Tuesday 1 September 2015

La Voyage dans la Lune (1902)


I think it’s hard to review La voyage dans la lune in the same way I do other films because of its age and uniqueness.  Certainly the film is an incredible achievement for 1902, with some impressive sets and some simple yet ingenious effects created by Georges Méliès.  Most striking is the image of the moon and the elegant way the camera slowly zooms in to reveal the face, just before the space rocket crashes in to one eye providing an iconic image of early cinema.

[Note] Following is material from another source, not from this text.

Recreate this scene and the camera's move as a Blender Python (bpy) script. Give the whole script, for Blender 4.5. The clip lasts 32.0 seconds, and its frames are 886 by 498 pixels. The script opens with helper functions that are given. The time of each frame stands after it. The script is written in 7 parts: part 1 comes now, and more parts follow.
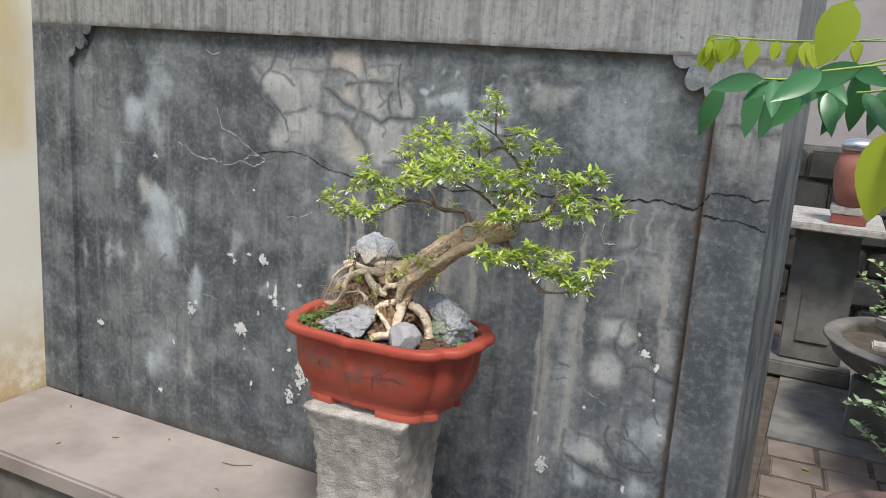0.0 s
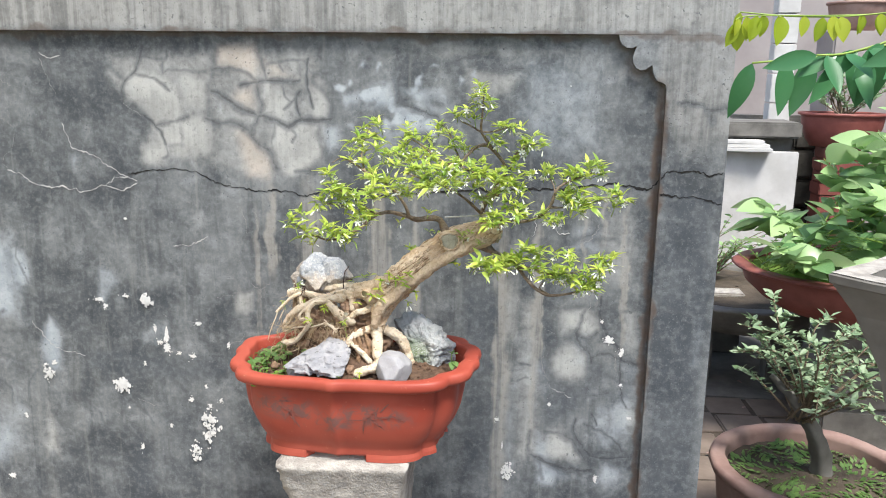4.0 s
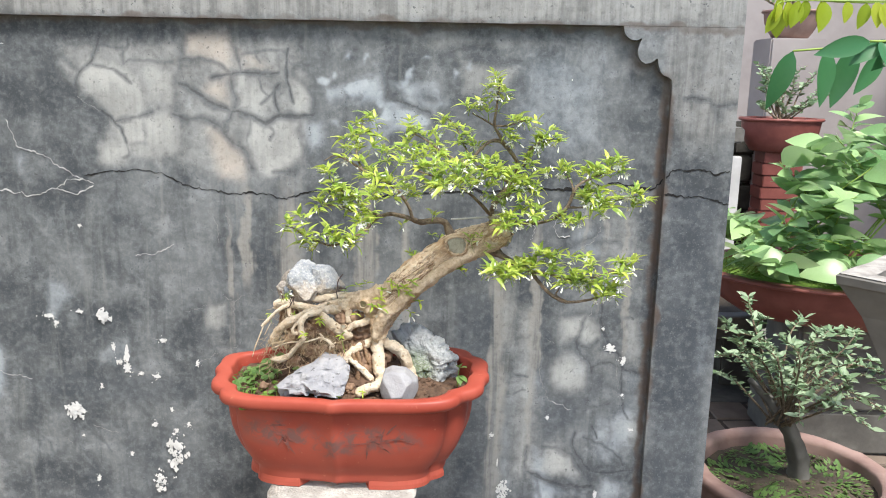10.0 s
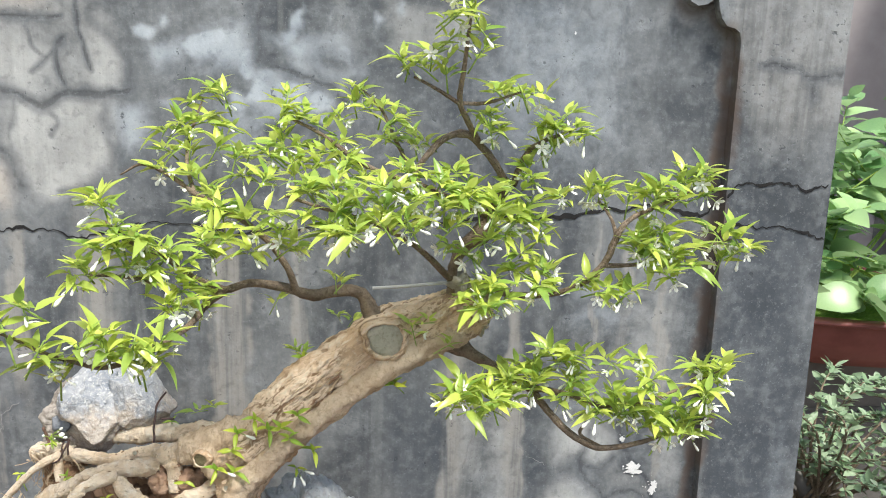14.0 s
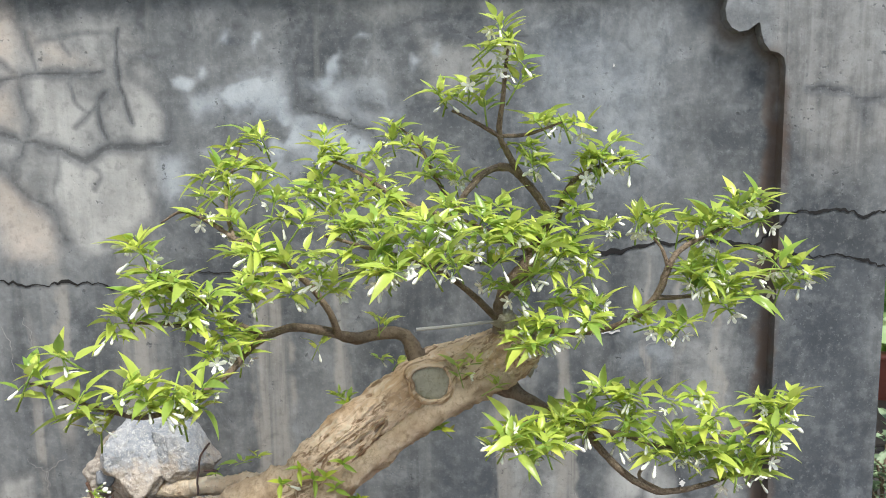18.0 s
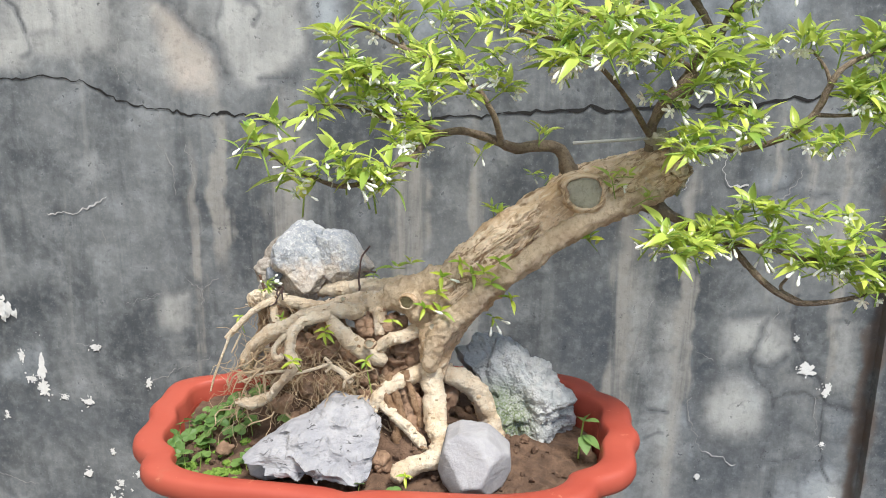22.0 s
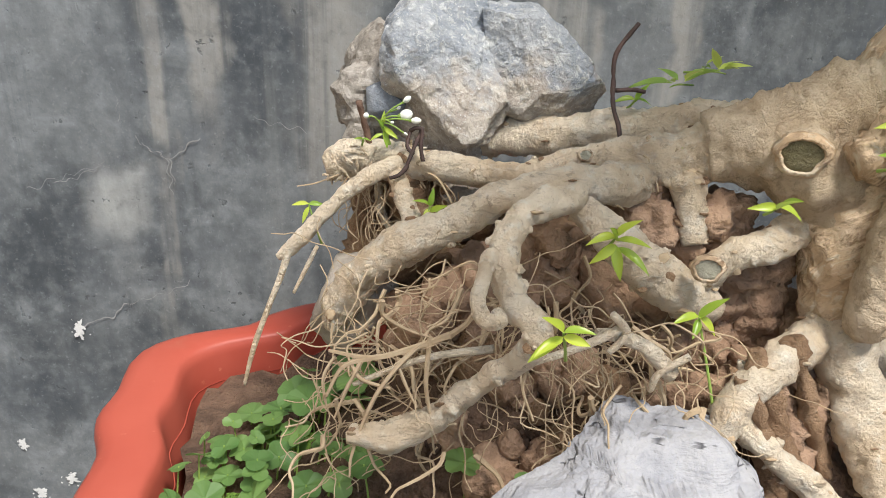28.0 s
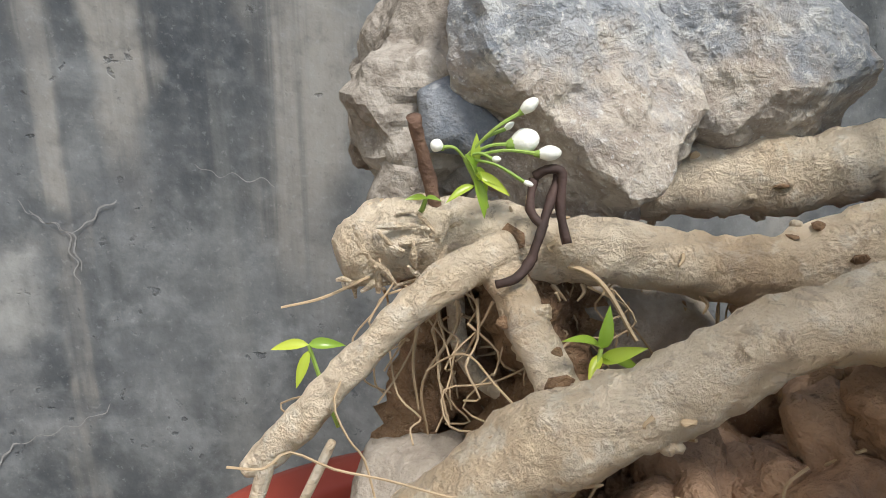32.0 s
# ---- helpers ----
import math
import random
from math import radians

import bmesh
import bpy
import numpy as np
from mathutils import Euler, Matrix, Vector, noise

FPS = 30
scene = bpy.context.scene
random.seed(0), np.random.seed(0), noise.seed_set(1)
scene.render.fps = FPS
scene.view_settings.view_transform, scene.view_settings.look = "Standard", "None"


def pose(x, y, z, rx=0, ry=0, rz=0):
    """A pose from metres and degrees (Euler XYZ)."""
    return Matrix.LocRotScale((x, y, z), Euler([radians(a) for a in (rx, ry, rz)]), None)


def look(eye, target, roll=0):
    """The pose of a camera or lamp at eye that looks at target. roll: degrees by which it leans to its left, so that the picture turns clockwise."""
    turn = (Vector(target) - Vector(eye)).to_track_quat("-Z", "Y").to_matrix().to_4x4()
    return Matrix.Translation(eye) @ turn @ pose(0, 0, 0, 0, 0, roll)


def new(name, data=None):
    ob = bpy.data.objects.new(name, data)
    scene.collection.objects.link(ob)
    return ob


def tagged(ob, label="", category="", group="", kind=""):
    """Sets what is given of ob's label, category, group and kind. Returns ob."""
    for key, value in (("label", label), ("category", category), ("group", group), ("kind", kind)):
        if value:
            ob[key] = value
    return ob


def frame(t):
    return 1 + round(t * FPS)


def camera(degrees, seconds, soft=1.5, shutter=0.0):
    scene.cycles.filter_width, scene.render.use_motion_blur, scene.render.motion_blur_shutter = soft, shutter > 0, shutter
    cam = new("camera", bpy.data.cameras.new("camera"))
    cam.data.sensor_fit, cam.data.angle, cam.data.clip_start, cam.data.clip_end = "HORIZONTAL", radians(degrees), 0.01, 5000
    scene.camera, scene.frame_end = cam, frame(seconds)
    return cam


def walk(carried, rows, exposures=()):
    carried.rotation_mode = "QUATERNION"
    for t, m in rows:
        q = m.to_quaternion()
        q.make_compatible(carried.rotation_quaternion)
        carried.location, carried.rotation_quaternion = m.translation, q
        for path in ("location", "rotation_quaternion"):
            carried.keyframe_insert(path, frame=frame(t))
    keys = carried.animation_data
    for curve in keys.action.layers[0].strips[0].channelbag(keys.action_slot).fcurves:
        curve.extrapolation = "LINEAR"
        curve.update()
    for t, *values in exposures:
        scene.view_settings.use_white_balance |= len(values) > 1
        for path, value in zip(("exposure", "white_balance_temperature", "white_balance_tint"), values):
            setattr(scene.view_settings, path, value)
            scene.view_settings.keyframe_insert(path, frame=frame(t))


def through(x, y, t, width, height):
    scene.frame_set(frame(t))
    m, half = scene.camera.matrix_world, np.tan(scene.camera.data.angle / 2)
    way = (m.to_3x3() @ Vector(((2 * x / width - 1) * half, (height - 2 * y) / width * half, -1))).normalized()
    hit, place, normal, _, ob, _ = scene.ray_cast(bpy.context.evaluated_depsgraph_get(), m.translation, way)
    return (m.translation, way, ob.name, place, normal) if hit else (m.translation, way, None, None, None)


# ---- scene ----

There are a few amusing bits (I found), not least the fact that all the scientists look like Dumbledore at the beginning, and there is a graphic drawn on a blackboard where I could only think “You can see here the Death Star orbiting the forest moon of Endor...”!  And I do love the fact that having landed on the moon, all the scientists bed down for the night, sleeping under their coats!

The version I found on YouTube (see below, if I remember), had only very sporadic music, though I’ve no idea if it is the original score.  I would guess not; though quoting from wikipedia “Méliès never required a specific musical score to be used with any film, allowing exhibitors freedom to choose whatever accompaniment they felt most suitable.”  I was surprised that there were no intertitles though as there are to describe scenes of other early films I’ve seen such as Sherlock Jr (1924), Battleship Potemkin (1925), or Metropolis (1927). This is no problem though as the story is told perfectly well.

Difficult to describe given its age, La voyage dans la lune is well worth seeing, not least because it is perhaps the first ever science fiction film but one of the first examples of a narrative film.  But, you know, that's just, like, my opinion man.